[Exercise task] Using the records provided below, locate and copy each line that contains the word "with".

── Given data ──

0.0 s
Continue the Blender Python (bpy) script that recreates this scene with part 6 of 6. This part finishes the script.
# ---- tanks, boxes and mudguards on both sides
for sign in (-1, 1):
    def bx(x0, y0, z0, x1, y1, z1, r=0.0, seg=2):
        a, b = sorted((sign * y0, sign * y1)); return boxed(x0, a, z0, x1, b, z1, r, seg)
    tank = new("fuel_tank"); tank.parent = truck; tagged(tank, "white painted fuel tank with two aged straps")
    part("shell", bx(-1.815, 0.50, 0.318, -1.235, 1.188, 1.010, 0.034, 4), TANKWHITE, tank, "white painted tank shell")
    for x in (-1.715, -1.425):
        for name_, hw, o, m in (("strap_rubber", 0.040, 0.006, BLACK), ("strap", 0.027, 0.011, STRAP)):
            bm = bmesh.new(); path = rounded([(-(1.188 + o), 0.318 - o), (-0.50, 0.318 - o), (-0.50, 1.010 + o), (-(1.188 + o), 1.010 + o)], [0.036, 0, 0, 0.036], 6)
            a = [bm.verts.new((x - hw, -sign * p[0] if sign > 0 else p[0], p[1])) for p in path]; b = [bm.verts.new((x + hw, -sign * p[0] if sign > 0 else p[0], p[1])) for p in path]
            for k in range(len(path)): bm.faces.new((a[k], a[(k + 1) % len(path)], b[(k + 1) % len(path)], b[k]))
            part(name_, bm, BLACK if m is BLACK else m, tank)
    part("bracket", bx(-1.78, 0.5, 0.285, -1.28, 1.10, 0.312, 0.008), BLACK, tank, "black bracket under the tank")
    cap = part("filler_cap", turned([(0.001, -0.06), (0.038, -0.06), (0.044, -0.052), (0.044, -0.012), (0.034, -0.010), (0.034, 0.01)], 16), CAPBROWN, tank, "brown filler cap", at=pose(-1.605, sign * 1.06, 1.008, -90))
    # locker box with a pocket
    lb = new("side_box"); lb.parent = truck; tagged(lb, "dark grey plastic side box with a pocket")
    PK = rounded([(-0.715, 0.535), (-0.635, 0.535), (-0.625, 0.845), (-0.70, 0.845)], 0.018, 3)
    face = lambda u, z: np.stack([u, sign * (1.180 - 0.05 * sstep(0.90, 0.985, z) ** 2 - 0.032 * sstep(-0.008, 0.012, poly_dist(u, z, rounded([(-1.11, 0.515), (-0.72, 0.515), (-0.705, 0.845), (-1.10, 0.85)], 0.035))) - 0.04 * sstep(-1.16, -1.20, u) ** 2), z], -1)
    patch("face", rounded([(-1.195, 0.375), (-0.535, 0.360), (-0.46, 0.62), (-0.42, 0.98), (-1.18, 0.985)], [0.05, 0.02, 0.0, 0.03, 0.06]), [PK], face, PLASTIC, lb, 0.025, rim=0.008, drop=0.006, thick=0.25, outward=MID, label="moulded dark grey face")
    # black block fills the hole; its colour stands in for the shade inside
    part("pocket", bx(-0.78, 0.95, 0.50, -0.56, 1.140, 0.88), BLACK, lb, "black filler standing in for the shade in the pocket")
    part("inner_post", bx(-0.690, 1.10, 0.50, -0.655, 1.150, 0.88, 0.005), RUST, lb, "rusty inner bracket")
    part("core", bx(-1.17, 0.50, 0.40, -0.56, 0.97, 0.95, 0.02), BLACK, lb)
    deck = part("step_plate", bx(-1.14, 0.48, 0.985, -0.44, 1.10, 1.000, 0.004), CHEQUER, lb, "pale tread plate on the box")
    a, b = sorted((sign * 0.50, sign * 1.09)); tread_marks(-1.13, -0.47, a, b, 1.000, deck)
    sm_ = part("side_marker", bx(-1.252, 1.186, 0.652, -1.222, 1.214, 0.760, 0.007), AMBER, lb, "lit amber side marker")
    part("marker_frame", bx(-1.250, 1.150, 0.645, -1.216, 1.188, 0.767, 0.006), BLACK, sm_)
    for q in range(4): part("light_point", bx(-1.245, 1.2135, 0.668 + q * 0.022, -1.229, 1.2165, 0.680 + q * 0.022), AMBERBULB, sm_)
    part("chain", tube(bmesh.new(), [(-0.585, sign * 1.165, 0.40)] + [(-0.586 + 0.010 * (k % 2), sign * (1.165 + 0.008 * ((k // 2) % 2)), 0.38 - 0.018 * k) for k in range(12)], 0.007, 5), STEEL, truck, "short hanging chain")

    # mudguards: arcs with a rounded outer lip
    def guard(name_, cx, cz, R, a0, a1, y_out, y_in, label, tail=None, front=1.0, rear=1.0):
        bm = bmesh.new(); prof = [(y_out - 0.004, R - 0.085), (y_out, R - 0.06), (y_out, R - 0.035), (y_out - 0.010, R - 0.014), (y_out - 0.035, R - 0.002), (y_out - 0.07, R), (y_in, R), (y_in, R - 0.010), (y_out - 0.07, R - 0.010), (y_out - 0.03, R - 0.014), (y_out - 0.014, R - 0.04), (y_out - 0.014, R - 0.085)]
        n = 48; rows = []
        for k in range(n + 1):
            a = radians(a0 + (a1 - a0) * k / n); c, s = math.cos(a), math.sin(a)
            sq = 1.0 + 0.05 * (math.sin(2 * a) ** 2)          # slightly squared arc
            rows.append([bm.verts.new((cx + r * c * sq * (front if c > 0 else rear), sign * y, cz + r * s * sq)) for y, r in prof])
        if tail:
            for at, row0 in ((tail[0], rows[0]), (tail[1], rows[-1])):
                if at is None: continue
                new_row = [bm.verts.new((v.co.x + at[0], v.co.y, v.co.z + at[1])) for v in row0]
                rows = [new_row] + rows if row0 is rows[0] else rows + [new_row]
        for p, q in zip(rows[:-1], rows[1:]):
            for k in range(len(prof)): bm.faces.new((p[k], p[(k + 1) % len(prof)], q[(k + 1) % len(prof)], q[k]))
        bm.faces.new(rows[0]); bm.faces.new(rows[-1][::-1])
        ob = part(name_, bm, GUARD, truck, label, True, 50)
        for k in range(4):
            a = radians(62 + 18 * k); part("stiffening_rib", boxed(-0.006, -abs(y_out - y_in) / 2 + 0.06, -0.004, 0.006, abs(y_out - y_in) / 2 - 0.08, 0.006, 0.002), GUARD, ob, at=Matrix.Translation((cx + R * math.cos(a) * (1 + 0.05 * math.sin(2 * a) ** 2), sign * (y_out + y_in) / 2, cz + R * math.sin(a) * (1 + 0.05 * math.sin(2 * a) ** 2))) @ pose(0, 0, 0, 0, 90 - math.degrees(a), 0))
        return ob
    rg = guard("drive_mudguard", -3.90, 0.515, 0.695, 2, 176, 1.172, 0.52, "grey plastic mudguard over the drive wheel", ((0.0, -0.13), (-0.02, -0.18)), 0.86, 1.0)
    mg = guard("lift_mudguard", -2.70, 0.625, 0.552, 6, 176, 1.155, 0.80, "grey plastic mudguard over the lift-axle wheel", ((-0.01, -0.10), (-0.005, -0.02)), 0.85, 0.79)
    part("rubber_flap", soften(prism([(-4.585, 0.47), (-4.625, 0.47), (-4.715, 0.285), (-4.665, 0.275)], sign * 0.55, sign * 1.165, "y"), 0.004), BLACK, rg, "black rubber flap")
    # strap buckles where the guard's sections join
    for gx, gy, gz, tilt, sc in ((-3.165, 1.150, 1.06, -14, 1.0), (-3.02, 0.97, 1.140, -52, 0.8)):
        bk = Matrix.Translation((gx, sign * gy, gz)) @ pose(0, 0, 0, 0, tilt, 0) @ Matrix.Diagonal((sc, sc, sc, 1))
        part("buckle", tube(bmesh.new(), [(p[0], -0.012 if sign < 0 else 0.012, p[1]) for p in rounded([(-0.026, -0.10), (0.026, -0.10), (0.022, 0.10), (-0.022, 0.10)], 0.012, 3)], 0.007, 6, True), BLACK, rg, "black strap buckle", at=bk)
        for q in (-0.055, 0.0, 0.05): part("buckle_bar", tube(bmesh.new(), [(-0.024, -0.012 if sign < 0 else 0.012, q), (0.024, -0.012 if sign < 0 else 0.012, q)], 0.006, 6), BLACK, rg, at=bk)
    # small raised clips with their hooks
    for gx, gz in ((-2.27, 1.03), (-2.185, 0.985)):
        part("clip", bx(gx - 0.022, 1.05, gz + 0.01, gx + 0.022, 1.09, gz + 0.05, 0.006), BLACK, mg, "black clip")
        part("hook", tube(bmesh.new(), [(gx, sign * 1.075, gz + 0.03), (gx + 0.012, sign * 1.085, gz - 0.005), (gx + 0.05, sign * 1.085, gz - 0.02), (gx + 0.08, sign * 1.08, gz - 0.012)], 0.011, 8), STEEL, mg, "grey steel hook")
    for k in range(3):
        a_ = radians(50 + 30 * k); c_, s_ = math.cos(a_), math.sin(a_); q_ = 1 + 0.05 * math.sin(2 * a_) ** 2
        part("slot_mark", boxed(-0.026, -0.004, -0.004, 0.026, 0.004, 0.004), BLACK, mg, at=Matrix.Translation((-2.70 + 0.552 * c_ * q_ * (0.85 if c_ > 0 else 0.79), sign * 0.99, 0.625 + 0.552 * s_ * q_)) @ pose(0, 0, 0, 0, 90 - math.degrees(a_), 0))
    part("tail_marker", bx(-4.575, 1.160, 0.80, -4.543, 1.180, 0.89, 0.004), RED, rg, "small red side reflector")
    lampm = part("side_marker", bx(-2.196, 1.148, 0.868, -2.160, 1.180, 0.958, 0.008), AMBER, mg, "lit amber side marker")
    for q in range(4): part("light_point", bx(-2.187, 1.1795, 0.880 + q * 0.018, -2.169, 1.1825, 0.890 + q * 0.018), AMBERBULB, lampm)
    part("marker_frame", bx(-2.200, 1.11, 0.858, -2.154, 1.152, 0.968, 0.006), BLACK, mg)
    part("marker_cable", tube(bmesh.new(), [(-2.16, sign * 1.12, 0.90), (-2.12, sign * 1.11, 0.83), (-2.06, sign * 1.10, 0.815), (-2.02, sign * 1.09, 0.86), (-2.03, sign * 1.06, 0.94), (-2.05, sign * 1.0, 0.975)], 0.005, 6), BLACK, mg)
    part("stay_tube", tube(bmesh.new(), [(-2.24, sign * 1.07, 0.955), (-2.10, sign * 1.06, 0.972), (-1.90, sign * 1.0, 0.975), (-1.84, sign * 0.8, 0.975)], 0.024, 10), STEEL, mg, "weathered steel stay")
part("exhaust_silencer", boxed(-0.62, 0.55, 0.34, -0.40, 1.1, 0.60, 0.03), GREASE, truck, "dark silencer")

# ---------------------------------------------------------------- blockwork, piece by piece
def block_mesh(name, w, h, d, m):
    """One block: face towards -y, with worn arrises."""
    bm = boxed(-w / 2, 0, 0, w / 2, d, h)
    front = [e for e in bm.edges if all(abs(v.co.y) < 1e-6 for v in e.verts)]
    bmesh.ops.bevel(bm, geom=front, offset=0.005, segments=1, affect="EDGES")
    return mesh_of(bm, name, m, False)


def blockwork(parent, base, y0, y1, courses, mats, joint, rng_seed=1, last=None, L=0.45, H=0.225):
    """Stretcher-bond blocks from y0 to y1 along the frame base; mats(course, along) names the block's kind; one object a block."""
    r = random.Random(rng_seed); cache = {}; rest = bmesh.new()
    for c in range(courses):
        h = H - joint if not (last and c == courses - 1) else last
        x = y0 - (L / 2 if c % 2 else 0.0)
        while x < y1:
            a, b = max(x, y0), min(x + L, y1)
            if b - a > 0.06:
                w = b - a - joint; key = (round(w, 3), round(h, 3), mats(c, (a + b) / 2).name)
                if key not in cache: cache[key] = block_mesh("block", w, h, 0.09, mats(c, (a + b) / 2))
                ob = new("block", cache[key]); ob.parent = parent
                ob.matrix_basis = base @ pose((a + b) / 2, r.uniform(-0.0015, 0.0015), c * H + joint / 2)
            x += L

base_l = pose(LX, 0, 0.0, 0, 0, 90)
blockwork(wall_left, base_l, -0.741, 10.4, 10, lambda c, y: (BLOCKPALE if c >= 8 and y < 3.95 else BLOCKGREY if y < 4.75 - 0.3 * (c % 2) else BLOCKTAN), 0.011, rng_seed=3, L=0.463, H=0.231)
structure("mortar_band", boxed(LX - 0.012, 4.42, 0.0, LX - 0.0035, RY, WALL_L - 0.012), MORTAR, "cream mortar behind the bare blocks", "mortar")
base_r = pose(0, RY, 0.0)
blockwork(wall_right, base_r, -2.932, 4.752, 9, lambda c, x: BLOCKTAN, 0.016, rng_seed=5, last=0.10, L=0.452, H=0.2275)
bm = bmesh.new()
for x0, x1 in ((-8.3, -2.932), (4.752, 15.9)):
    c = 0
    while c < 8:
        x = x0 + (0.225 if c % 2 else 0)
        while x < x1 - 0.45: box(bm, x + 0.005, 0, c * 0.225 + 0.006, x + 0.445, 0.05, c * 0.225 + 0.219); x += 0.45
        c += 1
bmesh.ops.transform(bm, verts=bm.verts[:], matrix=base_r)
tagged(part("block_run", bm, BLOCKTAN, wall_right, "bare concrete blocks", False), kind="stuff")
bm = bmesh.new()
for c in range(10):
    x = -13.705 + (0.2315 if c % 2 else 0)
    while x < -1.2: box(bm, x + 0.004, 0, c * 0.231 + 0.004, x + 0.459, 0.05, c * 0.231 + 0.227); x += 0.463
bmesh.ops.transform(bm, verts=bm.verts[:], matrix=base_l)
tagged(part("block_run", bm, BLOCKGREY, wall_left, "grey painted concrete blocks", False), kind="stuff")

───
── Given data ──

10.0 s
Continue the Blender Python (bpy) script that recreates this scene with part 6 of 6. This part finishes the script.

───

[Problem solution]
Continue the Blender Python (bpy) script that recreates this scene with part 6 of 6. This part finishes the script.
    tank = new("fuel_tank"); tank.parent = truck; tagged(tank, "white painted fuel tank with two aged straps")
    # locker box with a pocket
    lb = new("side_box"); lb.parent = truck; tagged(lb, "dark grey plastic side box with a pocket")
    # mudguards: arcs with a rounded outer lip
    # small raised clips with their hooks
    """One block: face towards -y, with worn arrises."""
Continue the Blender Python (bpy) script that recreates this scene with part 6 of 6. This part finishes the script.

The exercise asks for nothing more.